Youthful Skepticism
April 13, 2008A dozen teenagers hung out at the Lengsdorf neighborhood's youth center on a recent cold spring evening. Some lounged on a wraparound sofa while others hammered away at a foosball table.
The center, in a middle class neighborhood in the western German city of Bonn, sits just across the street from Lengsdorf's graceful St. Petri church and uses a couple of basement rooms in a parish building. But you won't find these teenagers in the pews come Sunday morning. Like many German youth, they're completely uninterested in organized religion.
Both Desiree, 17, and Laura, 15, who didn't want to give their last names, identified themselves as Protestants and said they willingly went through three years of confirmation classes, although Desiree admitted she did it "only for the presents."
While they both expressed an interest in spiritual themes, they don't consider themselves religious. Desiree never goes to church and Laura only attends at Christmas.
"Most of the people I know who are Protestant don't believe in God," Desiree said. "I don't believe in God because I think it makes for lazy thinking. I think religion is something people made up."
What makes German teens tick?
While about half of German young people say they're religious, the vast majority don't act on their faith. About two out of every three Germans identify themselves as Catholic or Protestant, yet many by birth only.
One study showed that a mere 4 to 6 percent of young Germans attend Sunday services, and then only occasionally.
A newly released survey by the Heidelberg-based Sinus-Sociovision showed that while young people search for meaning to their lives, they don't equate the answers with religion.
Sinus-Sociovision identified different "milieus," or groupings of young people with similar goals and values, such as traditionalists, post-materialists, hedonists or experimentalists. Some of these groups have little or no contact with organized religion. Yet across many different types of youth, there's a general interest in spirituality, the survey found.
This is backed up by a Bertelsmann Foundation study published in December 2007, which found that a relatively large 41 percent of Germans aged 18 to 29 expressed belief in God, and life after death.
Reincarnation trumps resurrection
Desiree might reject God, but she believes in life after death.

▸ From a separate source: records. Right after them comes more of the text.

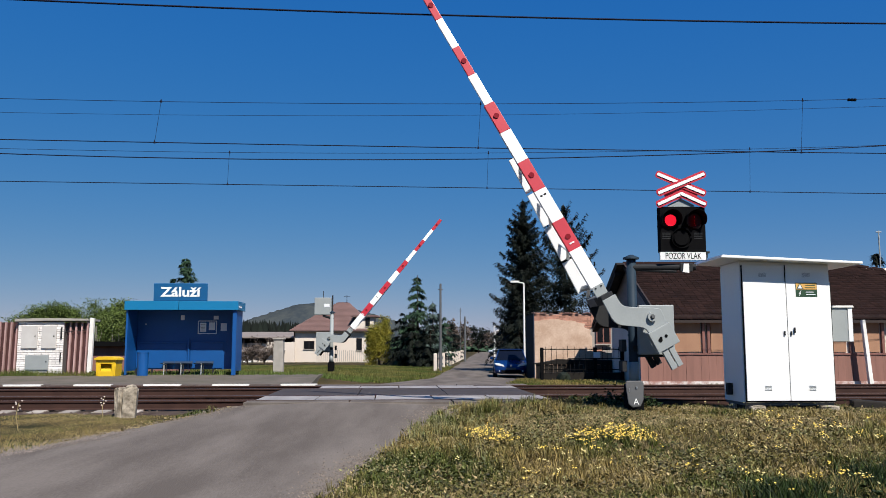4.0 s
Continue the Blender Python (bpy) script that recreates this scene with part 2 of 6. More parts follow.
def box(bm, x0, y0, z0, x1, y1, z1, bevel=0.0, m=None):
    r = bmesh.ops.create_cube(bm, size=1.0)
    vs = r["verts"]
    t = Matrix.Translation(((x0 + x1) / 2, (y0 + y1) / 2, (z0 + z1) / 2)) @ Matrix.Diagonal((abs(x1 - x0), abs(y1 - y0), abs(z1 - z0), 1))
    bmesh.ops.transform(bm, matrix=t, verts=vs)
    if bevel:
        es = {e for v in vs for e in v.link_edges}
        r = bmesh.ops.bevel(bm, geom=list(es), offset=bevel, segments=2, affect="EDGES", profile=0.6)
        vs = list({v for f in r["faces"] for v in f.verts} | {v for v in vs if v.is_valid})
    if m is not None:
        bmesh.ops.transform(bm, matrix=m, verts=vs)
    return bm


def cyl(bm, a, b, r0, r1=None, n=12, caps=True):
    a, b = Vector(a), Vector(b)
    r1 = r0 if r1 is None else r1
    d = b - a
    m = Matrix.Translation((a + b) / 2) @ d.to_track_quat("Z", "Y").to_matrix().to_4x4()
    bmesh.ops.create_cone(bm, cap_ends=caps, segments=n, radius1=r0, radius2=max(r1, 1e-4), depth=d.length, matrix=m)
    return bm


def prism(bm, pts, y0, y1, bevel=0.0, axis="y"):
    """A plate: the outline pts (two coordinates each) pushed from y0 to y1 along the axis."""
    def at(p, d):
        return {"y": (p[0], d, p[1]), "x": (d, p[0], p[1]), "z": (p[0], p[1], d)}[axis]
    a = [bm.verts.new(at(p, y0)) for p in pts]
    b = [bm.verts.new(at(p, y1)) for p in pts]
    n = len(pts)
    fs = [bm.faces.new(a), bm.faces.new(b[::-1])]
    for i in range(n):
        fs.append(bm.faces.new((a[i], b[i], b[(i + 1) % n], a[(i + 1) % n])))
    bmesh.ops.recalc_face_normals(bm, faces=fs)
    if bevel:
        es = list({e for f in fs[:2] for e in f.edges})
        bmesh.ops.bevel(bm, geom=es, offset=bevel, segments=2, affect="EDGES", profile=0.6)
    return bm


def mesh_of(name, bm, material, smooth=False):
    me = bpy.data.meshes.new(name)
    bm.to_mesh(me)
    bm.free()
    me.materials.append(material)
    if smooth:
        me.shade_smooth()
    return me


def part(name, bm, material, parent=None, label="", smooth=False):
    ob = new(name, mesh_of(name, bm, material, smooth))
    if parent is not None:
        ob.parent = parent
    if label:
        tagged(ob, label)
    return ob


def thing(name, m, label, category, group="", kind=""):
    ob = new(name)
    ob.empty_display_size = 0.2
    ob.matrix_basis = m
    return tagged(ob, label, category, group, kind)


def raw_mesh(name, verts, faces, material, smooth=False):
    """A mesh from arrays: verts (n, 3), faces (k, 3) or (k, 4)."""
    verts, faces = np.asarray(verts, dtype=np.float32), np.asarray(faces, dtype=np.int32)
    me = bpy.data.meshes.new(name)
    k, s = faces.shape
    me.vertices.add(len(verts))
    me.vertices.foreach_set("co", verts.ravel())
    me.loops.add(k * s)
    me.loops.foreach_set("vertex_index", faces.ravel())
    me.polygons.add(k)
    me.polygons.foreach_set("loop_start", np.arange(0, k * s, s, dtype=np.int32))
    me.update(calc_edges=True)
    me.validate()
    me.materials.append(material)
    if smooth:
        me.shade_smooth()
    return me


def lettering(name, text, size, material, parent, m, label="", depth=0.002, width=None, bold=0.0):
    cu = bpy.data.curves.new(name, "FONT")
    cu.body, cu.size, cu.extrude, cu.align_x, cu.align_y = text, size, depth, "CENTER", "CENTER"
    cu.offset = bold
    tmp = bpy.data.objects.new(name, cu)
    me = bpy.data.meshes.new_from_object(tmp)
    bpy.data.objects.remove(tmp)
    me.materials.clear()
    me.materials.append(material)
    if width:
        xs = [v.co.x for v in me.vertices]
        k = width / (max(xs) - min(xs))
        me.transform(Matrix.Diagonal((k, 1, 1, 1)))
    ob = new(name, me)
    ob.parent = parent
    ob.matrix_basis = m
    if label:
        tagged(ob, label)
    return ob


FACE = Matrix.Rotation(radians(90), 4, "X")   # turns lettering upright, towards the camera


def smooth(a, b, x):
    t = np.clip((np.asarray(x, dtype=float) - a) / (b - a), 0, 1)
    return t * t * (3 - 2 * t)


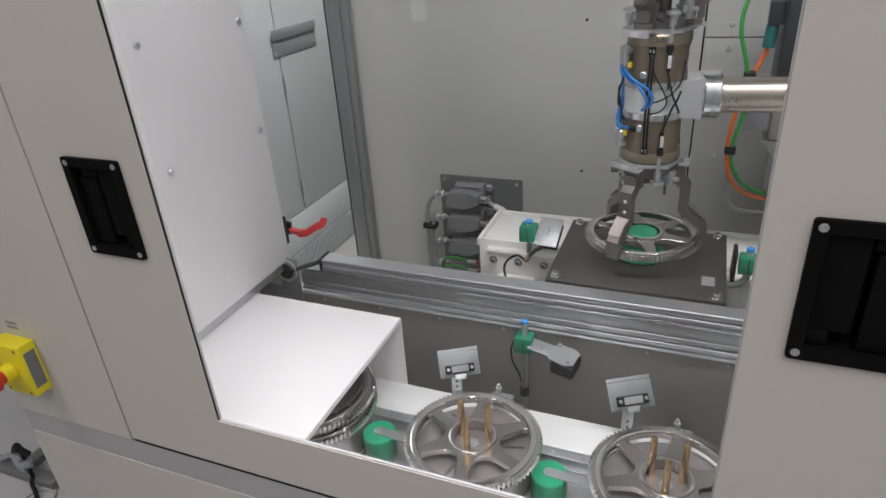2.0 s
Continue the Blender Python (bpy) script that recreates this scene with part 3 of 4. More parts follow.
for vx, vy in ((-0.206, 0.666), (0.283, 0.668)):
    v = thing("stop_valve", pose(vx, vy, 0.514), "small white block with a steel thumb screw", "fitting", "stop valves")
    part("block", box(B(), -0.016, 0.034, -0.022, 0.022, 0.0003, 0.042, 0.003), M_WHITE, v)
    part("clip_plate", box(B(), -0.022, 0.040, -0.018, 0.020, 0.0424, 0.0448, 0.0005), M_BRIGHT, v)
    part("stud", cyl(B(), (0.0, 0, 0.0452), (0.0, 0, 0.092), 0.0048, 12, 0.001), M_BRIGHT, v)
    part("knob", cyl(B(), (0.0, 0, 0.068), (0.0, 0, 0.082), 0.0088, 8, 0.002), M_BRIGHT, v)

# ---------------------------------------------------------------- rear station
cb = thing("machine_bed", pose(0, 0, 0), "white painted cast machine bed with bolts", "machine bed")
part("body", box(B(), -0.452, 1.95, 1.236, 1.50, 0.30, 0.757, 0.004), M_CAST, cb)
bm = B()
for a in ((-0.460, -0.446, 1.2375, 1.505, 0.745, 0.772), (-0.4455, 1.95, 1.2375, 1.252, 0.745, 0.772), (-0.4455, 1.95, 1.492, 1.505, 0.745, 0.772)):
    box(bm, *a, 0.002)
part("rim", bm, M_CAST, cb)
part("front_ledge", box(B(), -0.414, 1.95, 1.208, 1.2355, 0.58, 0.752, 0.005), M_CAST, cb)
part("ledge_step", box(B(), -0.414, 1.95, 1.199, 1.2075, 0.738, 0.750, 0.003), M_CAST, cb)
part("foot_block", box(B(), -0.372, -0.235, 1.165, 1.2075, 0.580, 0.660, 0.006), M_CAST, cb)
for i in range(3):
    sx = -0.390 + 0.092 * i
    part("washer", cyl(B(), (sx, 1.2078, 0.710), (sx, 1.205, 0.710), 0.0145, 18), M_POLISH, cb)
    part("bolt", screw(B(), (sx, 1.2048, 0.710), (0, -1, 0), 0.0095, 0.010), M_POLISH, cb)
    part("bolt_socket", cyl(B(), (sx, 1.1990, 0.710), (sx, 1.1955, 0.710), 0.0040, 6), M_RUBBER, cb, "dark bolt socket")
for dx, dz in ((0.62, 0.60), (0.95, 0.62)):
    part("bore", cyl(B(), (dx, 1.2085, dz), (dx, 1.2065, dz), 0.008, 12), M_RUBBER, cb)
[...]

"I believe that people are reincarnated. I've seen reports where people talked about their experiences in past lives and it seemed very believable," Desiree said.
"But you're heart doesn't keep beating after you die. I can't imagine it," Laura countered.
Hierarchy and rules: very uncool
While many young Germans reject church, Steffen Hauff doesn't believe that they have rejected God. Most of his 20-something peers might skip Sunday morning services or frown on traditional Christian views on sexuality. But they believe in something spiritual, even if it's not fashionable to call it God, Hauff said.
In Hauff's experience, "young people are very open towards spirituality." Yet they don't want the hierarchy and rules that they see as going along with organized religion, said Hauff, who was involved in Catholic youth organizations and scouting while growing up.
Hauff currently heads Aktion West-Ost, a group which organizes youth exchanges between Germans and Eastern Europeans. He's seen plenty of teenagers get excited about a spontaneous prayer session or sing along. Yet these more relaxed forms of religious expression remain very distant from the Sunday morning experiences found in most Catholic or Protestant churches in Germany.
Hauff agrees with the Sinus-Sociovision conclusions that in order to reach teens, Catholic youth organizations need to target their message to the different youth subcultures which often have very little contact with church. Furthermore, they need to take the dive into the Internet-based social networking world in which many teens are immersed.
Teens question tradition
Hauff said he doesn't think the goal should be filling the church pews with young people.
"It's not important that people are only in church for two hours on Sunday mornings. The important thing is everyday parish life; that they spend time together and help each other," Hauff said.
Yet while it is often easy to convince teens to attend fun events like World Youth Day, it should also include a deeper relationship with God, religion and the church, said Sigrid Grabmeier. Teens usually aren't interested in more serious commitment, said Grabmeier, of Germany's We are Church, a group advocating reform of the Roman Catholic Church.
Most teens are turned off from church because there are "so many rules they don't understand and don't agree with," Grabmeier said. Few are willing to become actively involved in trying to bring about change.
Yet Grabmeier sees the youthful desire to question orthodox beliefs as healthy. Even her teenage sons, while religious, opted to take ethics at school because they felt it was important to expand their own understanding of the world.
"I find it interesting," Grabmeier said. "They were quite fed up with only seeing [religion] from a Christian perspective."